The gruesome memory of her daughter’s remains — the last image she has of her child — still weighs heavily on Franco and her family. She has mentally carried it with her to testify before governments and to champion the creation of the 2016 Isabel-Claudina alert — a national alert system instituted to respond to the disappearances of Guatemalan women and girls more quickly. The alert, which is sent out six hours after a disappearance, is named after Franco’s daughter and another teenager, Claudina Velásquez Paiz, who was 19 when she was killed in 2005.
Denise Woods, the founding director of Food Justice DMV, a volunteer collective that provides food and other essentials to immigrant communities around the D.C. area, said she met Franco the way she meets most of her clients: via text message. Franco reached out asking for help feeding her family.
“A fight like this has consequences,” Franco said. “I graduated in my country as a lawyer. Here, I have nothing. That makes me sad — not just for me, but for my children, and my family, who also had to start over.”
As Franco’s story unspooled, Woods said her own disbelief grew.
She went online to search for Franco’s name, and found story after story detailing the grieving mother’s crusade. In 2021, after nearly 20 years, Franco witnessed her daughter’s murderer sentenced to 30 years in prison.
“This woman won Woman of the Year in Guatemala a few years ago and now here she is texting me, asking for food,” Woods said. “It just didn’t make sense. I was flabbergasted.”
On Tuesday, Woods accompanied Franco to the government ceremony. She snapped pictures of Franco as she sat at a long cloth-draped table at the Organization of American States office in the District. Woods cheered through her remarks and marveled at the strength it clearly took to sit flanked by government officials from a country Franco has said she was forced to flee for her own safety.
“The Rosa and Goliath story was playing out right there in front of my eyes,” Woods said. “There was the literal president of Guatemala apologizing to her and her family, saying she not only fought for justice for her daughter for 20 years, got her perpetrator locked up after decades and then got the government to apologize. I have literally never seen anything like it.”
In an act signed by Guatemalan President Bernardo Arévalo, who spoke in person at the ceremony as part of his diplomatic trip to Washington, the Guatemalan government offered an official apology to Franco and her family. The public acknowledgment satisfies part of a 2014 Inter-American Court of Human Rights ruling that condemned Guatemala for violating the human rights of Franco’s daughter and ordered the nation to apologize to her family.
But Arévalo said the apology was not “a forced act, a simple act of compliance with a sentence.”
“This is a sincere act, an honest act, particularly aimed at dignifying the historical memory of the victims as well as those of their families,” Arévalo said in Spanish. “The extent to which human rights are respected and considered fundamental to all institutions of the state is how we are building a true democracy.”
For Franco and her family, the apology — 23 years and seven presidential administrations after the crime occurred — was not enough.
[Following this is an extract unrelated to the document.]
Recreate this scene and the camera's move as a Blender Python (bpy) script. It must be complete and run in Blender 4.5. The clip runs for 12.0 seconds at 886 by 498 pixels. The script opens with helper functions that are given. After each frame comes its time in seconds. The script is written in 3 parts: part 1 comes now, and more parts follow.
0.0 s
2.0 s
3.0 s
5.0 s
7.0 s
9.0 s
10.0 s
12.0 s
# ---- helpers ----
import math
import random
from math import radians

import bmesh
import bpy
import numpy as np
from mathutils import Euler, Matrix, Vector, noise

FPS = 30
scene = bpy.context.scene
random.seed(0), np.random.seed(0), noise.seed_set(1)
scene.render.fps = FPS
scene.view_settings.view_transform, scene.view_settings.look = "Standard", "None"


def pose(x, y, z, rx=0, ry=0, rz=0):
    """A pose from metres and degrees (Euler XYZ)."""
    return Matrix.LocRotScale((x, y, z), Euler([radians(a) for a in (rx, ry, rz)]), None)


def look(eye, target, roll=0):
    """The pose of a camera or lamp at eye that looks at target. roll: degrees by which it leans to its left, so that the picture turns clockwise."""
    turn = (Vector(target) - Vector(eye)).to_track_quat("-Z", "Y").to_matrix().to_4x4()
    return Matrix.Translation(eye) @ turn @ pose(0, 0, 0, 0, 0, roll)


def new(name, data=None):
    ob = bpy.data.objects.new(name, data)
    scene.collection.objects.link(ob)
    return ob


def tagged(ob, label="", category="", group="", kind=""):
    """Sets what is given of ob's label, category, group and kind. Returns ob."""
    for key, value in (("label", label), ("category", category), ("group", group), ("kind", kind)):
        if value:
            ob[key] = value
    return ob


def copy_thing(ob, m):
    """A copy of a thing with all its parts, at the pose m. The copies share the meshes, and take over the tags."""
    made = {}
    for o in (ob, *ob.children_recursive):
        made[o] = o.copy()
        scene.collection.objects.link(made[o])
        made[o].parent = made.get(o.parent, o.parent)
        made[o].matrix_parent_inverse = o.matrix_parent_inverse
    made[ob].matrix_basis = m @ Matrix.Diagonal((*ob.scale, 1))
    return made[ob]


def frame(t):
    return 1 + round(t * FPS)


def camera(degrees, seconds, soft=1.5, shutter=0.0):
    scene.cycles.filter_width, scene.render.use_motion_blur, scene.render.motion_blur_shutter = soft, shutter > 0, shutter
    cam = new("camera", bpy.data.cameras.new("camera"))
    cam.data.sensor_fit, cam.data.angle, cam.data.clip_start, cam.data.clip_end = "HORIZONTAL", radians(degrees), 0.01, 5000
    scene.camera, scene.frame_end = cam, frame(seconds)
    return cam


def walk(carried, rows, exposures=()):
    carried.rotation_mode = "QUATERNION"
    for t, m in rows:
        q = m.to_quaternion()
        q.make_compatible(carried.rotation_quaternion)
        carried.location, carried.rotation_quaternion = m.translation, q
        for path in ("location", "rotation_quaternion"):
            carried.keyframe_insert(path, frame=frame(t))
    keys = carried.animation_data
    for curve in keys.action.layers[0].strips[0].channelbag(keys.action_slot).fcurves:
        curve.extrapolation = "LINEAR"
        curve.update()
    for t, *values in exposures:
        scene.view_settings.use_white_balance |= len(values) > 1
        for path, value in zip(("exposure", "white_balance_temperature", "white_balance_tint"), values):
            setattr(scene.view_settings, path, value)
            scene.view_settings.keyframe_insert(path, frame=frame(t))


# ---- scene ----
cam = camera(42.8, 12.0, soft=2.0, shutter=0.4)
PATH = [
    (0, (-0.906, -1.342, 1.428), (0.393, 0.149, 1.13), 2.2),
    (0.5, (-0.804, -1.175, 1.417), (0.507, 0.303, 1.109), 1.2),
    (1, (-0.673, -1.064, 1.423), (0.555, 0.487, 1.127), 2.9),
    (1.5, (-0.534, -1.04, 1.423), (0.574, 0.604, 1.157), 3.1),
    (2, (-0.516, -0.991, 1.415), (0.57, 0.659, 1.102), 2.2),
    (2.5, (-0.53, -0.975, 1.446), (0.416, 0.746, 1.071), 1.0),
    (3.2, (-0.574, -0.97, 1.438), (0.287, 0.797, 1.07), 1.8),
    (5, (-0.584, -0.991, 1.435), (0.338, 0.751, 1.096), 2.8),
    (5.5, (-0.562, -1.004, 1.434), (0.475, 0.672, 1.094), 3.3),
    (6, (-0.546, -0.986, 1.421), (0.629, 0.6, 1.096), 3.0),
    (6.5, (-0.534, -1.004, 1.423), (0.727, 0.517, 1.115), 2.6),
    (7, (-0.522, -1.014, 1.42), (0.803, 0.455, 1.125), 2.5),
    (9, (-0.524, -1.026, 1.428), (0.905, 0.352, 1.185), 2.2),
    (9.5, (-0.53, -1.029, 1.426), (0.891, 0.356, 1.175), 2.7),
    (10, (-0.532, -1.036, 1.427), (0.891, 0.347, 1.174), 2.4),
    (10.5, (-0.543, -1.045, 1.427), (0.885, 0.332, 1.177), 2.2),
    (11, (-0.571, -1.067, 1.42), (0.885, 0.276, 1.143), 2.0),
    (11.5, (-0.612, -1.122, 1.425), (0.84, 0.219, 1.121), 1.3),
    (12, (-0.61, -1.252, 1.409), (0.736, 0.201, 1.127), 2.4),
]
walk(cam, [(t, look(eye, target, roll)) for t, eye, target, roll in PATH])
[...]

“At least we saw a good attitude from the president and the government, yes. But there is a lot more to do,” Franco’s son, Jose Roberto Franco, 33, said in Spanish. “There’s really nothing they can say that will give back or replace my sister’s life, right? So at least this was something that calms our souls a little, that honors our María Isabel, and honors the family, too.”
According to the Washington Office on Latin America, an independent research and advocacy organization, Guatemala has the highest rate of femicides in Central America and despite recent reforms, including those led by Franco, more than two-thirds of those cases remain unsolved. Advocates like Franco remain at risk of retaliation and imprisonment, experts said, and more than a dozen women have been forced into exile for their anti-corruption work.
“A series of intolerable practices by various officials of past governments accounted for misogynistic practices, gender-based stereotypes and attacks on freedom and life that, in turn, constituted discrimination and neglect of constitutional obligations,” Oswaldo Samayoa, the executive director of the Presidential Commission for Peace and Human Rights said in Spanish at the ceremony. “Ms. Rosa, I know that you have been part of this fight. … Here we are. We will never forget, and we will continue working.”
Franco, too, plans to continue working.
Much of her continued advocacy for human rights improvements in Latin America is remote — though she has also begun getting more involved in helping migrants in the Washington region. She is taking English classes and has set her sights on finding a foundation to join or, she said, perhaps starting an advocacy group of her own.
“I have been consumed by so many emotions this week,” Franco said. “Nostalgia and sadness, feeling satisfied that after 23 years, as a mother, I have done everything I could do, and I still have time left. But I am also sad always because my daughter is not here.”